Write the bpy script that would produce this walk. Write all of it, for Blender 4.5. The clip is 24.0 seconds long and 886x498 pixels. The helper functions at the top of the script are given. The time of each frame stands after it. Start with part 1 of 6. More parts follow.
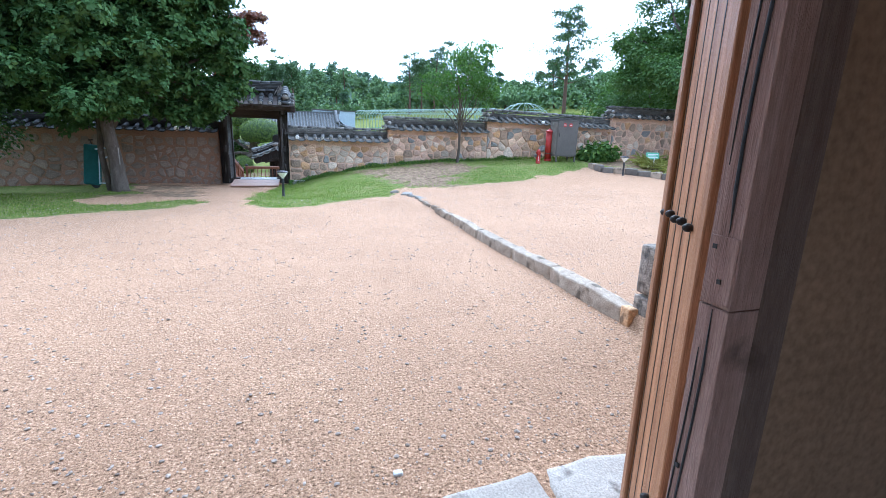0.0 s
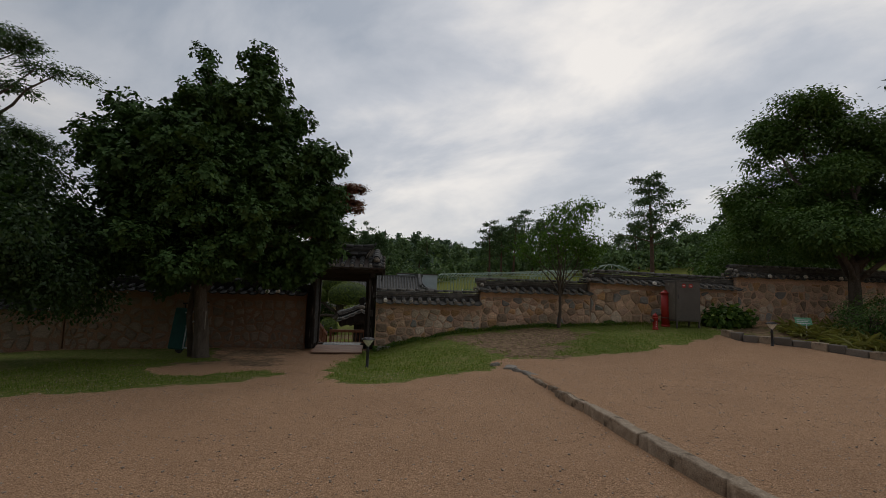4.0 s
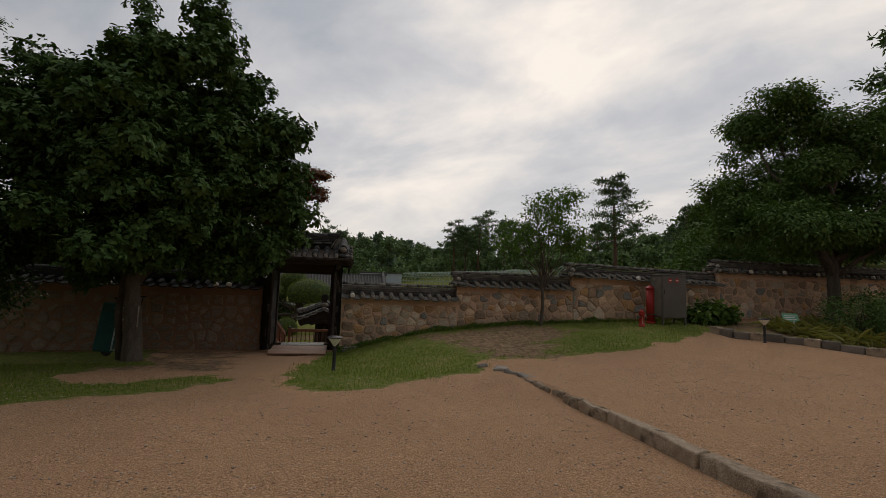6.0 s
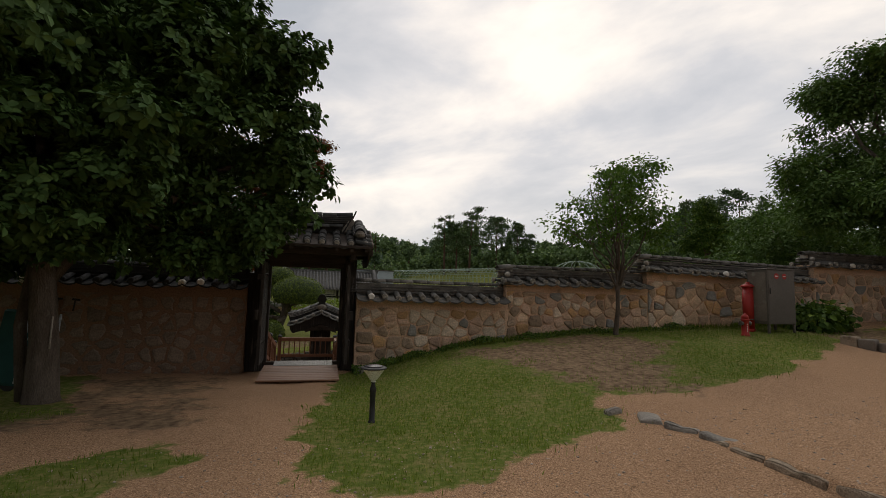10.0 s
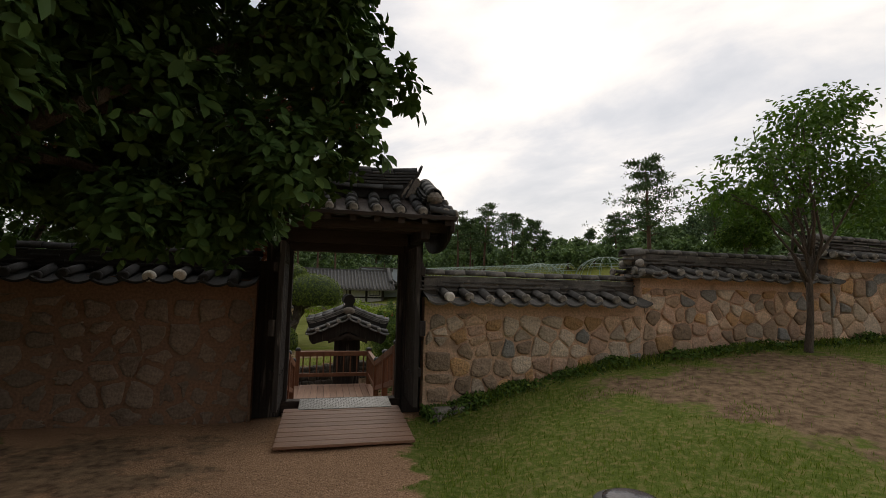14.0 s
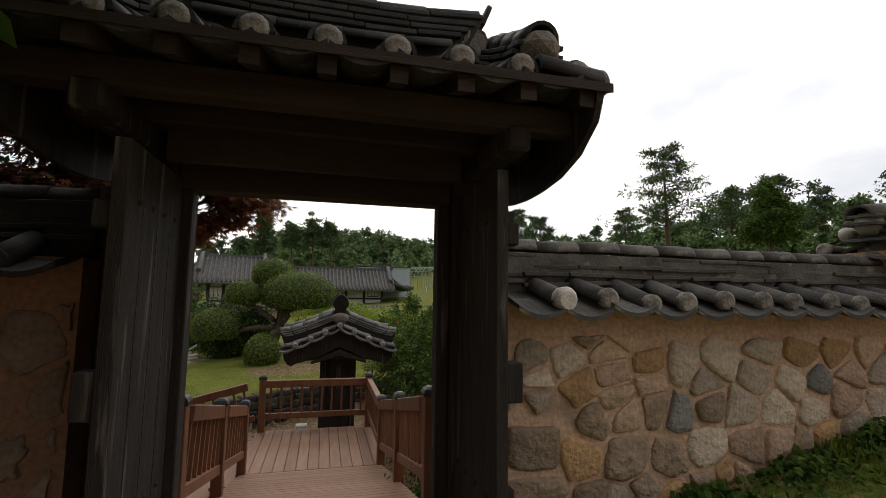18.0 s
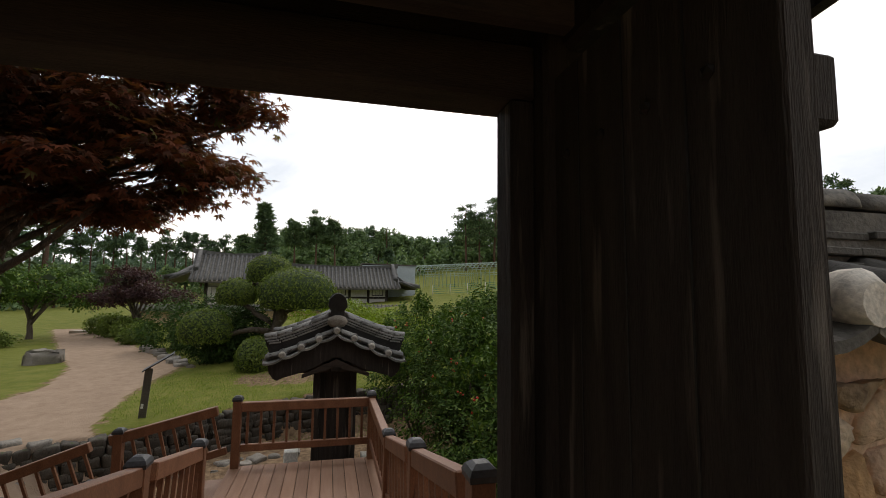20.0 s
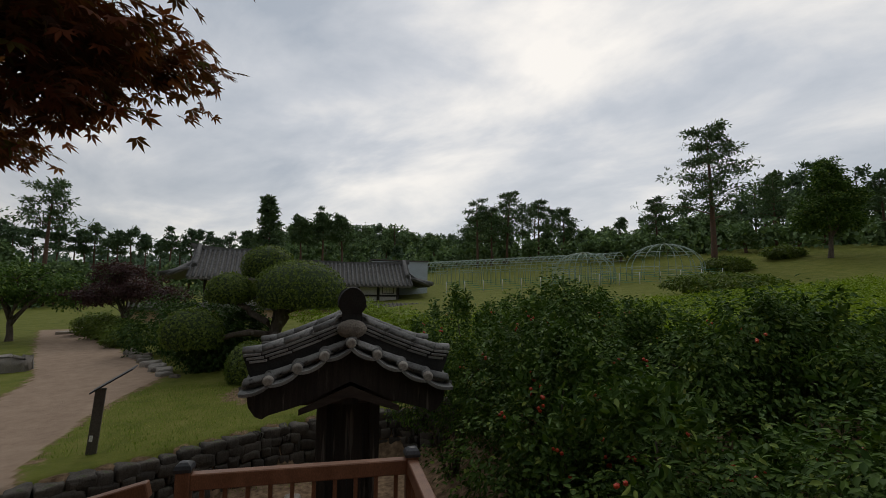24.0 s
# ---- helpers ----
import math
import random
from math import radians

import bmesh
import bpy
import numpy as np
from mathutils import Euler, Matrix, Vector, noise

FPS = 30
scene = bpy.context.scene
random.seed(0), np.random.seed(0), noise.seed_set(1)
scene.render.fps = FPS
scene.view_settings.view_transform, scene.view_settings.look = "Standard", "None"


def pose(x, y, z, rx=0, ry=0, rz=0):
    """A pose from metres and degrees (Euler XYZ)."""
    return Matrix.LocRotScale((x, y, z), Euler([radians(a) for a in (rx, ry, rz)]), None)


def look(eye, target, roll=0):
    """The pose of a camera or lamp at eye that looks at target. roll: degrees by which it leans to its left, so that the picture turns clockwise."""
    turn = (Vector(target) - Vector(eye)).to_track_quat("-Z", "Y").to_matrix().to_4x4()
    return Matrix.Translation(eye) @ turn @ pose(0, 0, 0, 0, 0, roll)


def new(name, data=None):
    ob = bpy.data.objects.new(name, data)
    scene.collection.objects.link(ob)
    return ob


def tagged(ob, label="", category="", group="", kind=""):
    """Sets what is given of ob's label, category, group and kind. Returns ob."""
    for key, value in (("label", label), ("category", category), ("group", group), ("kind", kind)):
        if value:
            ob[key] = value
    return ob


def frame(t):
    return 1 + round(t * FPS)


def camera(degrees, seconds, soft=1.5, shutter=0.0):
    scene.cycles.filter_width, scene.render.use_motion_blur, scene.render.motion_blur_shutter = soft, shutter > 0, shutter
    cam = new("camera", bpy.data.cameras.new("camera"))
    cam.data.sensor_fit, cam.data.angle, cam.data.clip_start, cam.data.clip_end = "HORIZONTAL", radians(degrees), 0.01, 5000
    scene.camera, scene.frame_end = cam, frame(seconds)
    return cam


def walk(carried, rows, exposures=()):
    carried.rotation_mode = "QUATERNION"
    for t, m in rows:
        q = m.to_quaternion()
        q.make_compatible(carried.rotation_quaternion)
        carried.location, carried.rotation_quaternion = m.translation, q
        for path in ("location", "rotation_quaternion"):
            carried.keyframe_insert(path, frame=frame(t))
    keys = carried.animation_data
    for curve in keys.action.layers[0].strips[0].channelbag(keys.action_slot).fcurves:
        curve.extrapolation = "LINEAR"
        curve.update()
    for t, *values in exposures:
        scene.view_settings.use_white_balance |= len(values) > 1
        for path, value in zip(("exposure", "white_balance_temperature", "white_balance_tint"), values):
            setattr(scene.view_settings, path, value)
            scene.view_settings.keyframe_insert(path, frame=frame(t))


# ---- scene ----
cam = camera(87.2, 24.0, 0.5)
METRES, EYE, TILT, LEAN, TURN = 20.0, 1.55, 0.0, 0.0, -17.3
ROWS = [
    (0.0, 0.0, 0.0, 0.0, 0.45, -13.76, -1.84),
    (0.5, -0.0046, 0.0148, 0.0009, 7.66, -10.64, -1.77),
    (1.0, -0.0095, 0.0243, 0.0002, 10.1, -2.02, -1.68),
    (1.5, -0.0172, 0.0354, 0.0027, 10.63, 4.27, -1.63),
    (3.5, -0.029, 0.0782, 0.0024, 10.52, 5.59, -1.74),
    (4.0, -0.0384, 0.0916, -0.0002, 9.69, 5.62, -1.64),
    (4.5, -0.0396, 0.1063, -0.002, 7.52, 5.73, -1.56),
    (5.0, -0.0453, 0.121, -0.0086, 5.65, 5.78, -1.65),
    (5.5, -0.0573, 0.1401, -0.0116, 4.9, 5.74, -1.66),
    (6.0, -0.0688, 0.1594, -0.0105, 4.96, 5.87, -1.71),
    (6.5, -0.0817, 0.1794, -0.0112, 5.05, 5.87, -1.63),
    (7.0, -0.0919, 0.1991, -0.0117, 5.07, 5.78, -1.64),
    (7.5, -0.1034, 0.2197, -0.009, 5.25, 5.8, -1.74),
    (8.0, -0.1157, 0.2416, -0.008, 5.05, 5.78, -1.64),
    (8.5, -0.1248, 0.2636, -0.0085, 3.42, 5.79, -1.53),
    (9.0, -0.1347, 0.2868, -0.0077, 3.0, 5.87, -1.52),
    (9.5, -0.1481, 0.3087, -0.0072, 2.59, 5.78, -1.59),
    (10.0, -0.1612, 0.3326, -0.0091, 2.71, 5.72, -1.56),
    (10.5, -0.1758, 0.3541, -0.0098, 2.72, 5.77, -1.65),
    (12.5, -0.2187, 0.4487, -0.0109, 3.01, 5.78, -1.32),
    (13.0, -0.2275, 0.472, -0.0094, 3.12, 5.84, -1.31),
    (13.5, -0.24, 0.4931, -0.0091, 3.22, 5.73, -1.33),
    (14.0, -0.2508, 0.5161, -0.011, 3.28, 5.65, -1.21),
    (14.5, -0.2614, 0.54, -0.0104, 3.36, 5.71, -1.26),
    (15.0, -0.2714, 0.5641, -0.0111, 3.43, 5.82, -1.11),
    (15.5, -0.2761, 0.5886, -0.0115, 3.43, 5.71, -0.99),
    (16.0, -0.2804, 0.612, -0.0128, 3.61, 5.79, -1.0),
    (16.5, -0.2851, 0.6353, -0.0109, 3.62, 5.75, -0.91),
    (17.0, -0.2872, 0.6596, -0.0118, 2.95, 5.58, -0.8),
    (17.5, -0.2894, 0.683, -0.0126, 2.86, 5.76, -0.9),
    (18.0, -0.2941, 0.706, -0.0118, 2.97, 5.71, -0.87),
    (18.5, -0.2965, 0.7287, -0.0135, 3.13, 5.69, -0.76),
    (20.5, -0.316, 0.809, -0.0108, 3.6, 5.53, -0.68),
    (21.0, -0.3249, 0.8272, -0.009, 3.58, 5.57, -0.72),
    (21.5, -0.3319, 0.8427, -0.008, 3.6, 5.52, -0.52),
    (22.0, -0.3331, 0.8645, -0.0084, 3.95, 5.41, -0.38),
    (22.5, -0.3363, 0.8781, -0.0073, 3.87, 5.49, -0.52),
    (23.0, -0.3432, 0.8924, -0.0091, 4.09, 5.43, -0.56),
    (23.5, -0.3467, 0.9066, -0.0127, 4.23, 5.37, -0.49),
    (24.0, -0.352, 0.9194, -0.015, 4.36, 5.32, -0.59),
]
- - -
Select and copy every line of the material that holds the string "objects".

    ob = bpy.data.objects.new(name, data)
    scene.collection.objects.link(ob)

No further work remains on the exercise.